In response, Pompeo stressed at UN Security Council meetings that sanctions should not be lifted before complete denuclearization of the Korean Peninsula is achieved.

Despite critics having argued that the latest offers from North Korea failed to address the nation's existing nuclear weapons, Pyongyang's willingness and the steps it has taken to curb its nuclear capabilities need to be rewarded to push the denuclearization process further, political analysts suggested.

"Pyongyang has already started to reduce its nuclear capabilities by dismantling its missile engine testing facility and missile launch pad. If you look at responses from the United States, except for a few tweets from Trump, it has not taken steps to 'reward' North Korea's efforts or encourage it to move further on denuclearization," Zheng Jiyong, the director of the Center for Korean Studies, Fudan University in Shanghai, told Sputnik.

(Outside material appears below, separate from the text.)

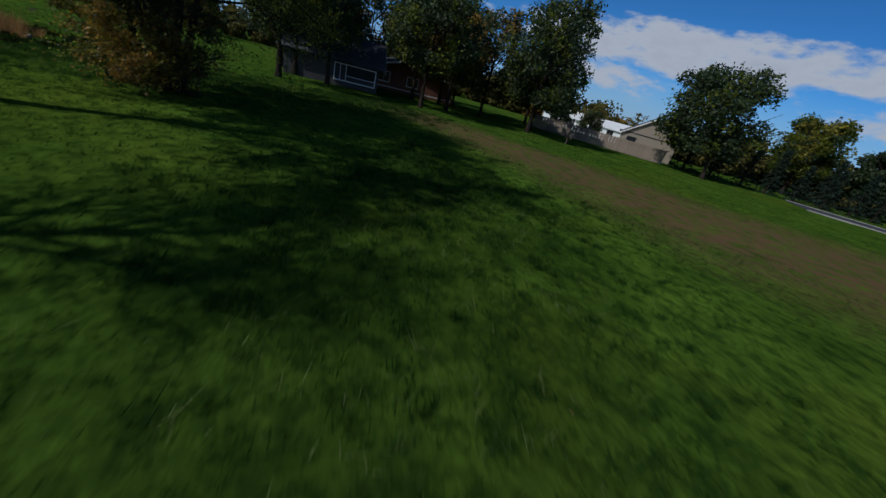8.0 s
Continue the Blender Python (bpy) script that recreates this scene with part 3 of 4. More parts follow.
def limb(rng, p, d, length, r, lvl, spec, tube, twigs):
    n = max(4, int(length / spec["seg"]))
    pts, p, d = [p], np.array(p, float), np.array(d, float)
    for _ in range(n):
        d = d + rng.normal(0, spec["wobble"] * (0.35 if lvl == 0 else 1.0), 3)
        d[2] += spec["up"][lvl]
        d /= np.linalg.norm(d)
        if lvl and p[2] < 1.0 and d[2] < 0.05:
            d[2] += 0.5
            d /= np.linalg.norm(d)
        p = p + d * length / n
        if lvl and len(pts) > 1 and "lane" in spec and beyond(p, spec["lane"]):
            break
        if lvl and len(pts) > 1 and p[2] < 3.6 and math.hypot(p[0], p[1]) > spec.get("reach", 99):
            break
        p[2] = max(p[2], 0.25)
        pts.append(p)
    pts = np.array(pts)
    n = len(pts) - 1
    end = 0.5 if lvl == 0 else 0.25
    rad = r * (1 - (1 - end) * np.linspace(0, 1, n + 1))
    if lvl == 0:
        rad[0] *= spec.get("flare", 1.45)
        rad[1] *= 1.08
    tube[lvl].append((pts, rad))
    if lvl == len(spec["kids"]):
        twigs.append(pts)
        return
    if lvl >= len(spec["kids"]) - 1:
        twigs.append(pts[n // 2:])
    spin = rng.uniform(0, 2 * np.pi)
    for k in range(spec["kids"][lvl]):
        s = spec["first"][lvl] + (1 - spec["first"][lvl]) * (k + rng.uniform(0.2, 1)) / spec["kids"][lvl]
        s = min(s, 0.995)
        at = s * n
        i = int(at)
        q = pts[i] + (pts[i + 1] - pts[i]) * (at - i)
        t = pts[i + 1] - pts[i]
        t /= np.linalg.norm(t)
        spin += 2.4 + rng.normal(0, 0.5)
        u = np.cross(t, [0.3, 0.2, 1.0] if abs(t[2]) < 0.9 else [1.0, 0, 0])
        u /= np.linalg.norm(u)
        w = np.cross(t, u)
        ang = radians(spec["angle"][lvl] + rng.normal(0, 9))
        kid = t * math.cos(ang) + (u * math.cos(spin) + w * math.sin(spin)) * math.sin(ang)
        size = length * spec["ratio"][lvl] * (1.15 - 0.5 * s) * rng.uniform(0.75, 1.2)
        limb(rng, q, kid, size, rad[i] * spec.get("thin", 0.55), lvl + 1, spec, tube, twigs)


BROAD = dict(seg=0.6, wobble=0.10, up=(0.02, 0.03, 0.0, -0.03), kids=(8, 6, 6), first=(0.28, 0.25, 0.15), angle=(52, 48, 45), ratio=(0.62, 0.55, 0.5))
BARE = dict(seg=0.4, wobble=0.17, up=(0.02, 0.06, 0.04, 0.02), kids=(7, 6, 6), first=(0.22, 0.2, 0.15), angle=(46, 42, 40), ratio=(0.72, 0.55, 0.5), thin=0.5)


def tree(name, pos, label, stems, spec, seed, leaves=(), bark="bark", group="trees on the lawn"):
    """A tree from stems of (direction, length, radius); leaves: rows of material, number on a twig, size, lowest and highest height, spread."""
    rng = np.random.default_rng(seed)
    top = thing(name, label, "tree", pose(*pos), group)
    for d, length, r, off, *own in stems:
        grow = spec | own[0] if own else spec
        d = np.array(d, float)
        first, twigs = [[] for _ in range(5)], []
        limb(rng, np.array([*off, -0.12][:3], float), d / np.linalg.norm(d), length, r, 0, grow, first, twigs)
        trunk = part("trunk", mesh_of("trunk", *tubes(first[0], 10), M[bark], True), None, top)
        # each bough with the branches and twigs that it carries
        per2, per3 = len(first[2]) // len(first[1]), len(first[3]) // len(first[1])
        for k, bough in enumerate(first[1]):
            rows = [tubes([bough], 6), tubes(first[2][k * per2:(k + 1) * per2], 4), tubes(first[3][k * per3:(k + 1) * per3], 3)]
            part("bough", mesh_of("bough", *join(rows), M[bark], True), None, trunk)
        for mat, count, size, low, high, spread in (leaves if grow.get("leafy", not own) else ()):
            cs = []
            for pts in twigs:
                k = rng.poisson(count)
                if k:
                    at = rng.uniform(0, len(pts) - 1.001, k)
                    i = at.astype(int)
                    cs.append(pts[i] + (pts[i + 1] - pts[i]) * (at - i)[:, None] + rng.normal(0, spread, (k, 3)))
            c = np.concatenate(cs)
            c = c[(c[:, 2] > low) & (c[:, 2] < high)]
            c = c[(c[:, 2] > 3.6) | (np.hypot(c[:, 0], c[:, 1]) < spec.get("reach", 99) + 0.3)]
            c = c[(np.hypot(c[:, 0], c[:, 1]) < spec.get("leaf_reach", 99) + 0.3 * np.sin(5 * c[:, 2])) | (size < 0.08)]
            if "lane" in spec:
                c = c[(c[:, 2] > 4.6) | (c[:, 0] < np.interp(c[:, 1], spec["lane"][:, 1], spec["lane"][:, 0]) - np.where(c[:, 1] < 0.2, 2.3, 1.0) - np.abs(rng.normal(0, 0.35, len(c))))]
                # thinner towards the west
                open_side = np.where(c[:, 2] < 5.3, np.clip(1 + (c[:, 0] + 2.2) / 1.2, 0.10, 1), np.clip(1 + (c[:, 0] + 2.6) / 2.6, 0.28, 1))
                c = c[rng.uniform(size=len(c)) < open_side]
                c = c[c[:, 1] < 3.2 + 1.1 * np.clip(c[:, 2] - 4.6, 0, 9) + 0.4 * np.sin(3 * c[:, 0]) + rng.normal(0, 0.4, len(c))]
            if len(c):
                part("crown", mesh_of("crown", *leaf_cards(rng, c, size, 0.55, 0.5), M[mat]), None, top)
    return top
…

However, other political analysts argued that lifting sanctions would give North Korea less incentive to denuclearize completely, as Pyongyang was facing much less pressure today.

"Where is North Korea right now? I don't think North Korea is in any rush to denuclearize soon. They've never declared to go beyond what they've already stated as far as denuclearization is concerned. The [economic] sanctions are still in place, but military and diplomatic pressure is off," James Kim, an international relations expert at the Asan Institute for Policy Studies in Seoul, told Sputnik.

Negotiations between the United States and North Korea continue to follow a rollercoaster-like path, with Pompeo once again canceling a scheduled meeting with a top North Korean official in early November, after visiting Pyongyang in October.

Since US Vice President Mike Pence expected the second US-North Korea summit to produce a "verifiable plan" to disclose North Korea's nuclear weapons and missile sites, talks on North Korean denuclearization will not get easier in 2019.